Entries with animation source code
= = = = = = =
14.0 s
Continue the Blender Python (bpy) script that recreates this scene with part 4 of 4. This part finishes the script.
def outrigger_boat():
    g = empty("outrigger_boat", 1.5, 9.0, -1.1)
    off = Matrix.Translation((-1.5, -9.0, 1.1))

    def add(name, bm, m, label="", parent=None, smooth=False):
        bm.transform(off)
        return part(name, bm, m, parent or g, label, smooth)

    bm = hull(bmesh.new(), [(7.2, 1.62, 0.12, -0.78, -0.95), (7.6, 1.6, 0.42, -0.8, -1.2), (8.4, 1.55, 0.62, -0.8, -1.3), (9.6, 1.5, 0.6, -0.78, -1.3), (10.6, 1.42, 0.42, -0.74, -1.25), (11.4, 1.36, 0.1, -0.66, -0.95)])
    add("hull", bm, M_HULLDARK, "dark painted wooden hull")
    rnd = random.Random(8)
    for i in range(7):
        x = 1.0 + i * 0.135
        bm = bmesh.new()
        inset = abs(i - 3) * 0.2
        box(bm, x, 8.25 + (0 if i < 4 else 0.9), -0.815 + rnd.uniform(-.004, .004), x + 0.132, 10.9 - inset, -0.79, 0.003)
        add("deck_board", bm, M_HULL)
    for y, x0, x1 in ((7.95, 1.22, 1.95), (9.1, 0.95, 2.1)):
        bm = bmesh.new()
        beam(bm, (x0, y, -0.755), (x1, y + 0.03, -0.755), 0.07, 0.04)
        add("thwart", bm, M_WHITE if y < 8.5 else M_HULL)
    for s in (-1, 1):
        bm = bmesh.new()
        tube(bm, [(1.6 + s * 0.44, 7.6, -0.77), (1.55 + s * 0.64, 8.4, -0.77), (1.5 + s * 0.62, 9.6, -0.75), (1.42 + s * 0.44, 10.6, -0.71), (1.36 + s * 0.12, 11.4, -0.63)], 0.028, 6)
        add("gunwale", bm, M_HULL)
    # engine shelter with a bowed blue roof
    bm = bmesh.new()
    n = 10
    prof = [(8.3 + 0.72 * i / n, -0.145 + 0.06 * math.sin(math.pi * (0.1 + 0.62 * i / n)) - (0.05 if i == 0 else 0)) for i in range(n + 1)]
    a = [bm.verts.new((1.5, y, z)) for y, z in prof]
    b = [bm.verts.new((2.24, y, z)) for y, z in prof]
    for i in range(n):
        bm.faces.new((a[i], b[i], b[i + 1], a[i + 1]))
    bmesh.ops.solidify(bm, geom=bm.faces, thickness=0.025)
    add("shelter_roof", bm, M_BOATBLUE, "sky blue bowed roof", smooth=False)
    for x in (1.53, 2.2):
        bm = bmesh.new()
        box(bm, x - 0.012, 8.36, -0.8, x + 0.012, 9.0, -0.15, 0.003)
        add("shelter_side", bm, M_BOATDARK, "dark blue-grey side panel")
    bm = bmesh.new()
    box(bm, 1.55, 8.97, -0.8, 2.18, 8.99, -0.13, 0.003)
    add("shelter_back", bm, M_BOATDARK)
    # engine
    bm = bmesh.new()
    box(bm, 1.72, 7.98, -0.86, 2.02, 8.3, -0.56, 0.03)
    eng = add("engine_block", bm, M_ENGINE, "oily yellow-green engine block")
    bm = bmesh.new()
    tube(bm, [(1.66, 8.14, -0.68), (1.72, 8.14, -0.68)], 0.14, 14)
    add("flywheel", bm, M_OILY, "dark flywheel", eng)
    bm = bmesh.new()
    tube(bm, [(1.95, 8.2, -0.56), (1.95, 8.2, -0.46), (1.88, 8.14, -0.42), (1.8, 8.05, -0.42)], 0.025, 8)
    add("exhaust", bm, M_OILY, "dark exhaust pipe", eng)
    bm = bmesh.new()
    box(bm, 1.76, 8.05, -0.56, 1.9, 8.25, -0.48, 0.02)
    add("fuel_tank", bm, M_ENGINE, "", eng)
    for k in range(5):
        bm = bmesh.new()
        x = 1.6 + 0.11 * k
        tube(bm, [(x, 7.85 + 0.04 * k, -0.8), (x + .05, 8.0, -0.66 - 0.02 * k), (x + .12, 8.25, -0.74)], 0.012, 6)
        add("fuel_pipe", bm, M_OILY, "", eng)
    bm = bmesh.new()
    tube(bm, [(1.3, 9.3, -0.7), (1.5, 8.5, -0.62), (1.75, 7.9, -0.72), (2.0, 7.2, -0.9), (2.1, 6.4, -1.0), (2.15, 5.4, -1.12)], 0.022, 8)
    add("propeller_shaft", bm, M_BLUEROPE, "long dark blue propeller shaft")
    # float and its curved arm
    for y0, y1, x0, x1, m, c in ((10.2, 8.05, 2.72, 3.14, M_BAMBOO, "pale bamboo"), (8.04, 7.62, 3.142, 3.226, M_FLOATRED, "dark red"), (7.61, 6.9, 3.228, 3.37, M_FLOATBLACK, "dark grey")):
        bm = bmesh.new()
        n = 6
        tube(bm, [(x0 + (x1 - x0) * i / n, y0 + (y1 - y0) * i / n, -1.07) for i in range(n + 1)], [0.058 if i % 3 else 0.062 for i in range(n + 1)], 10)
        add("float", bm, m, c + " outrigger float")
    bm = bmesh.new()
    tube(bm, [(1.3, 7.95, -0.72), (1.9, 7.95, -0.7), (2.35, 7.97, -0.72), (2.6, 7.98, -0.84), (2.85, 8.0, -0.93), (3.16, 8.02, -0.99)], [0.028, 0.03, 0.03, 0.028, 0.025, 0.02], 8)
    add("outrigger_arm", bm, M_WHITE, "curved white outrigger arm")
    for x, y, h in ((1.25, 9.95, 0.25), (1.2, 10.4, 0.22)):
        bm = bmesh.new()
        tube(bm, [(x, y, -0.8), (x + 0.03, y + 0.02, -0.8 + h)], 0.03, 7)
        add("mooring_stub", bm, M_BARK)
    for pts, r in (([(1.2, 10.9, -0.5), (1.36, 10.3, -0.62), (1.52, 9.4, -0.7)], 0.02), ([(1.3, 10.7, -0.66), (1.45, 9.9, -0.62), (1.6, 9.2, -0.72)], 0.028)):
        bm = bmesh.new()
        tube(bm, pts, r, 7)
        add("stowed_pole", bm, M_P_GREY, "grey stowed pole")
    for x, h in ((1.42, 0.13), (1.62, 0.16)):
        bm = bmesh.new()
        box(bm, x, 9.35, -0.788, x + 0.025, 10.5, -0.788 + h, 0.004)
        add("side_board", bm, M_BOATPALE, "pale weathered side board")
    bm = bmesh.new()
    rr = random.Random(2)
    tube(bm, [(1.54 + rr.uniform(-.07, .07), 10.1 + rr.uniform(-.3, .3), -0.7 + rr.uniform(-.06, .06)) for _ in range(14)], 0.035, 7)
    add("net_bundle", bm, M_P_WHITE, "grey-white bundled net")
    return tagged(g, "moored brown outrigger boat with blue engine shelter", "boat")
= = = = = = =
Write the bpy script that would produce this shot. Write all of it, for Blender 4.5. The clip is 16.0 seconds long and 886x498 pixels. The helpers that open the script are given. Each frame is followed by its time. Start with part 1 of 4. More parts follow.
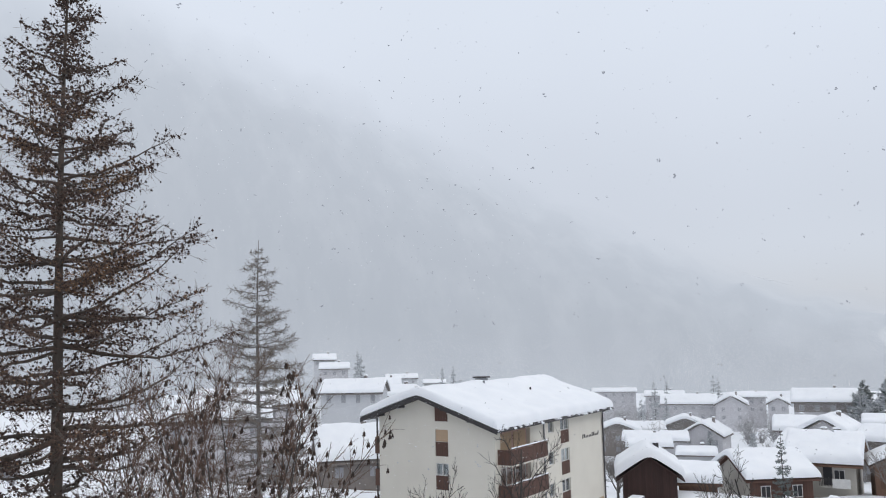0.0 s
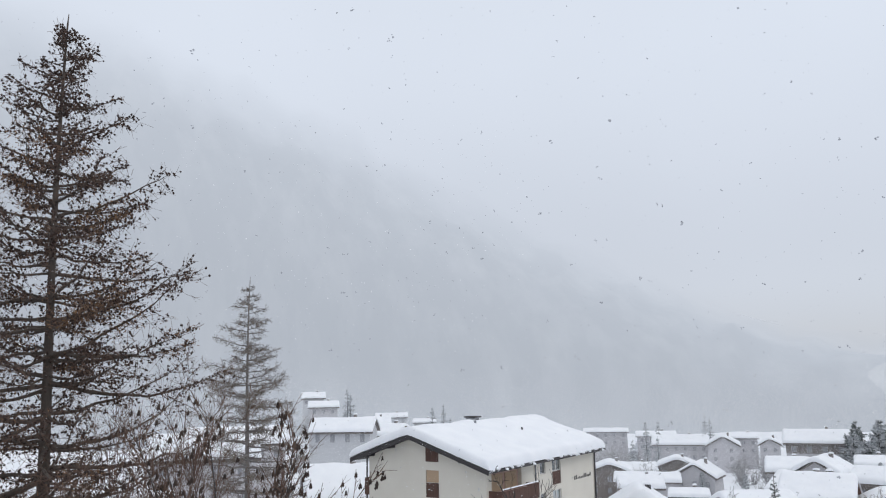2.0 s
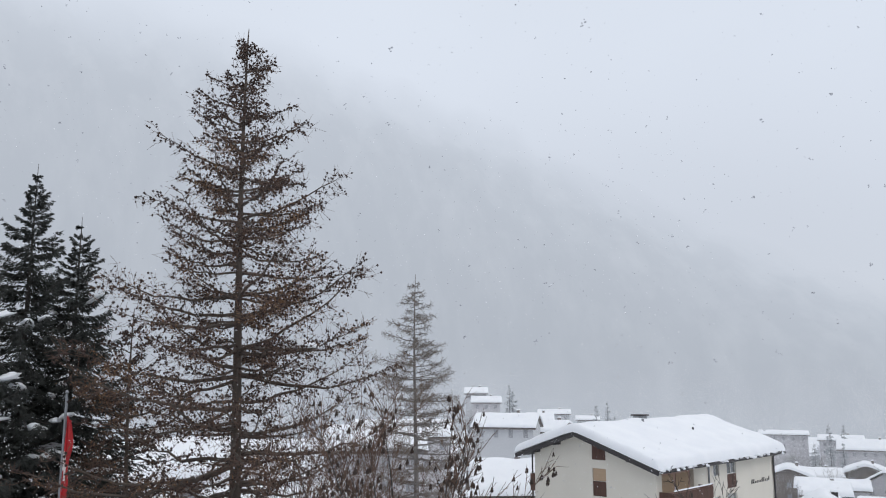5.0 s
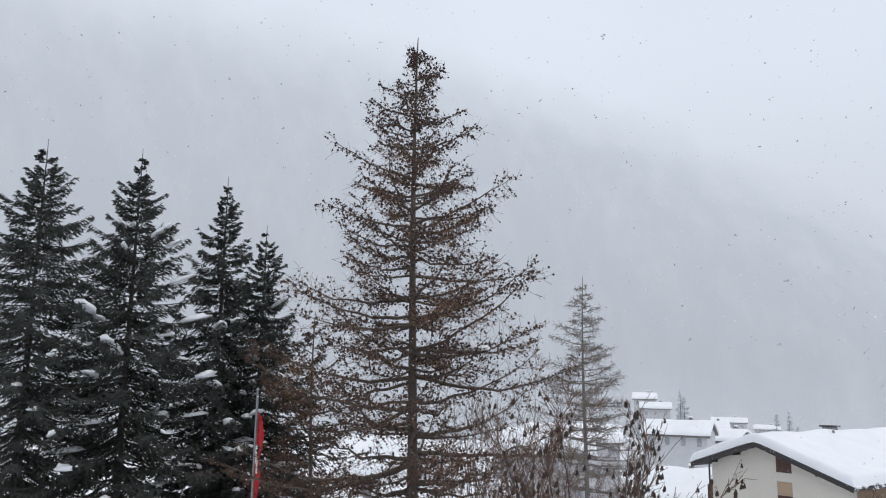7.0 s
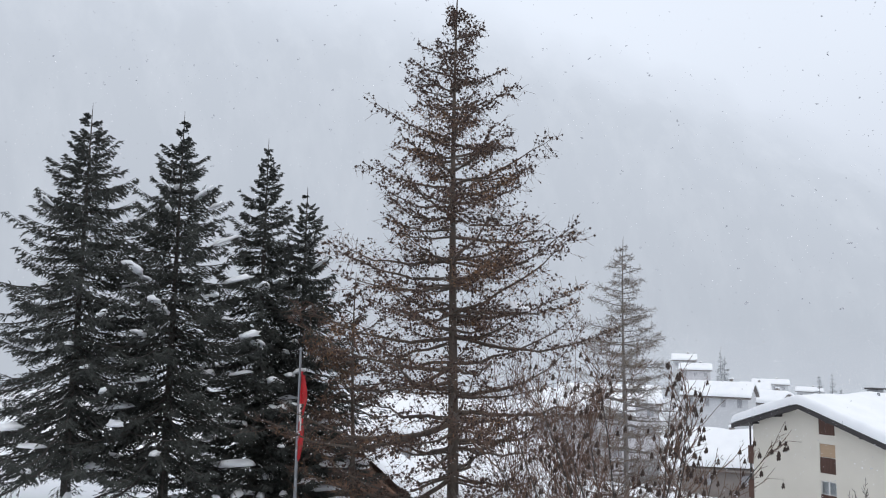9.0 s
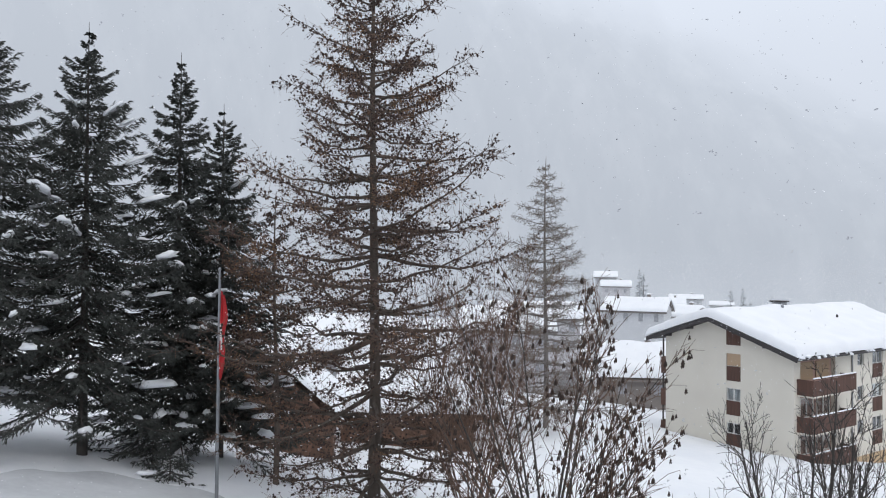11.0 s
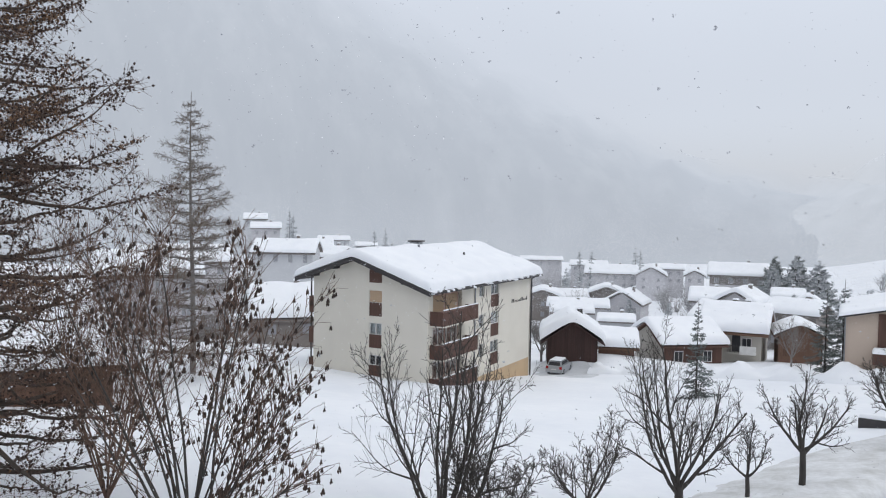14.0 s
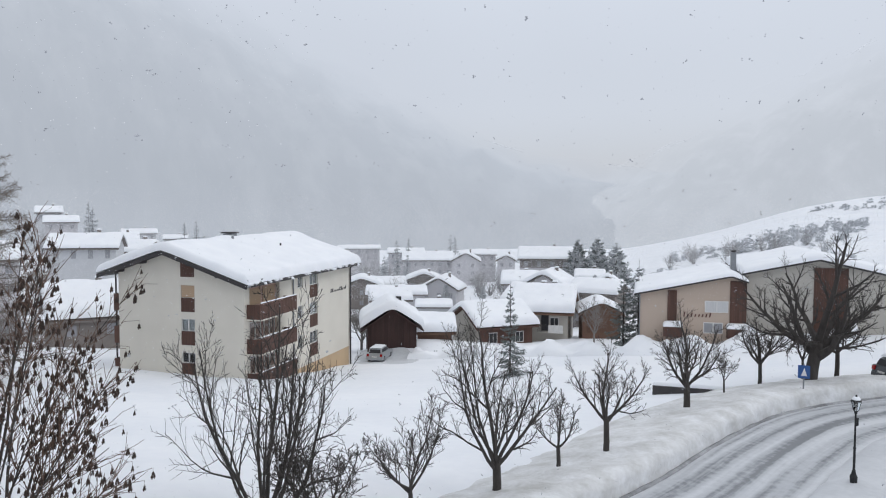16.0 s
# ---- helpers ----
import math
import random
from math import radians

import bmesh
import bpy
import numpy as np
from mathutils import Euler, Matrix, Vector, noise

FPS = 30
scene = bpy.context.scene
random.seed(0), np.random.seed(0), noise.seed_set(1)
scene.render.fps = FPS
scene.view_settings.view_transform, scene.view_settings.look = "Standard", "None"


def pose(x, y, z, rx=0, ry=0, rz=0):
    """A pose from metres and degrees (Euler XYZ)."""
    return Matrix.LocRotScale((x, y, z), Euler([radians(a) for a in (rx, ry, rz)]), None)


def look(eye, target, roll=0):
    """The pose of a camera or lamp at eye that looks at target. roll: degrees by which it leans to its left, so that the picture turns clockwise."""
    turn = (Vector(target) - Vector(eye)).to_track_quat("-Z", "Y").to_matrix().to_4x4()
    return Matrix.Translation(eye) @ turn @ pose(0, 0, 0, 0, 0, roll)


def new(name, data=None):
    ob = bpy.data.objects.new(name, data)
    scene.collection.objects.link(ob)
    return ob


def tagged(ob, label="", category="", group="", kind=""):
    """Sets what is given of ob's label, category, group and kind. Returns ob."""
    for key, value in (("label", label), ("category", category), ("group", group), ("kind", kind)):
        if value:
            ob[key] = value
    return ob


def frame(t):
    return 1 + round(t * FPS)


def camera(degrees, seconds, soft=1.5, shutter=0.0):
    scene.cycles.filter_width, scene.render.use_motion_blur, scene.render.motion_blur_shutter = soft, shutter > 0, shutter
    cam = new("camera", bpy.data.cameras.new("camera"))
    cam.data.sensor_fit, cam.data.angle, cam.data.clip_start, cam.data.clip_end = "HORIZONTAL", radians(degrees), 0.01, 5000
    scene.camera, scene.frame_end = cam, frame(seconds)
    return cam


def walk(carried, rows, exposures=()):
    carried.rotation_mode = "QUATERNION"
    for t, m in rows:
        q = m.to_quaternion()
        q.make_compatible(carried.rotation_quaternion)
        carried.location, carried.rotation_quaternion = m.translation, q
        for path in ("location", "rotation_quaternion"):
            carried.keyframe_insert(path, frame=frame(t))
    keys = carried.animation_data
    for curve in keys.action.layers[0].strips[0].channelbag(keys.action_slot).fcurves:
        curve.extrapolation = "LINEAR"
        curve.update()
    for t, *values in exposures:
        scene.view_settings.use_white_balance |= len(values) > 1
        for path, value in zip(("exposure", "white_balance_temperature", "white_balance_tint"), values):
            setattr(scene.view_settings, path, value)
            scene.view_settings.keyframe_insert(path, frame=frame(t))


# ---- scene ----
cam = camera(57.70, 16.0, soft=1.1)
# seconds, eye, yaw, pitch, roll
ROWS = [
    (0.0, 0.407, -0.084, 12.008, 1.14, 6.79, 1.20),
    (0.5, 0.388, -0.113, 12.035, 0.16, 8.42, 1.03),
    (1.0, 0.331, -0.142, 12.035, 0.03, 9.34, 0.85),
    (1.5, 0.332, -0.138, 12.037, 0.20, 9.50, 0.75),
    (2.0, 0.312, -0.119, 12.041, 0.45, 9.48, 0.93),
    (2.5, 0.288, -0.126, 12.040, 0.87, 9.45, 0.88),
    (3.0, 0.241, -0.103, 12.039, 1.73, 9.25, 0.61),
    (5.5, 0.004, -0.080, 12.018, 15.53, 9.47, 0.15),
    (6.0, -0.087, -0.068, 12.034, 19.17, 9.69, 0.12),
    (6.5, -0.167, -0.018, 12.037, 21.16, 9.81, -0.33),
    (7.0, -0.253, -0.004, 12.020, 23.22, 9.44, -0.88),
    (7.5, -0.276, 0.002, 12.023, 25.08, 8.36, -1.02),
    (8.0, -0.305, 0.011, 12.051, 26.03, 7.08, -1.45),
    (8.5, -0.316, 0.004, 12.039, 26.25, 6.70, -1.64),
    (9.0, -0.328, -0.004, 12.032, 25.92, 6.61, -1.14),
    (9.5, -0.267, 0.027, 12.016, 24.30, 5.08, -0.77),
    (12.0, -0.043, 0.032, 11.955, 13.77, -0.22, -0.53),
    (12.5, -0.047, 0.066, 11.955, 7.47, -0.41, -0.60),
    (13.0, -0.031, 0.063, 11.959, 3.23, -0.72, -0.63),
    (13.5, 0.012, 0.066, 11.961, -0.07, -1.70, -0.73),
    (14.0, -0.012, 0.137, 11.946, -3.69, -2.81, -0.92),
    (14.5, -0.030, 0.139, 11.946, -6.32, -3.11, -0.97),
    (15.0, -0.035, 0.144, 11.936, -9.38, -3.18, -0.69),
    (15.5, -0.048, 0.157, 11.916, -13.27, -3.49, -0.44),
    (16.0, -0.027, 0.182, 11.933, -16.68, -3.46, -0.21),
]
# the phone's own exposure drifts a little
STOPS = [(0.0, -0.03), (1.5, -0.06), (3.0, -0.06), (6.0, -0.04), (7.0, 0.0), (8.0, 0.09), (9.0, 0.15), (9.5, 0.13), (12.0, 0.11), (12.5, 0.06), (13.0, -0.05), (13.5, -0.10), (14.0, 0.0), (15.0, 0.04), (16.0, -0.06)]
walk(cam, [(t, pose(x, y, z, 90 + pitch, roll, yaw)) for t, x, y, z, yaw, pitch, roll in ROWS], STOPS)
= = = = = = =
Print exactly the run of lines that starts at the line with "q = m.to_quaternion()" and ends at the line with "for t, *values". Leave out every other line.

        q = m.to_quaternion()
        q.make_compatible(carried.rotation_quaternion)
        carried.location, carried.rotation_quaternion = m.translation, q
        for path in ("location", "rotation_quaternion"):
            carried.keyframe_insert(path, frame=frame(t))
    keys = carried.animation_data
    for curve in keys.action.layers[0].strips[0].channelbag(keys.action_slot).fcurves:
        curve.extrapolation = "LINEAR"
        curve.update()
    for t, *values in exposures:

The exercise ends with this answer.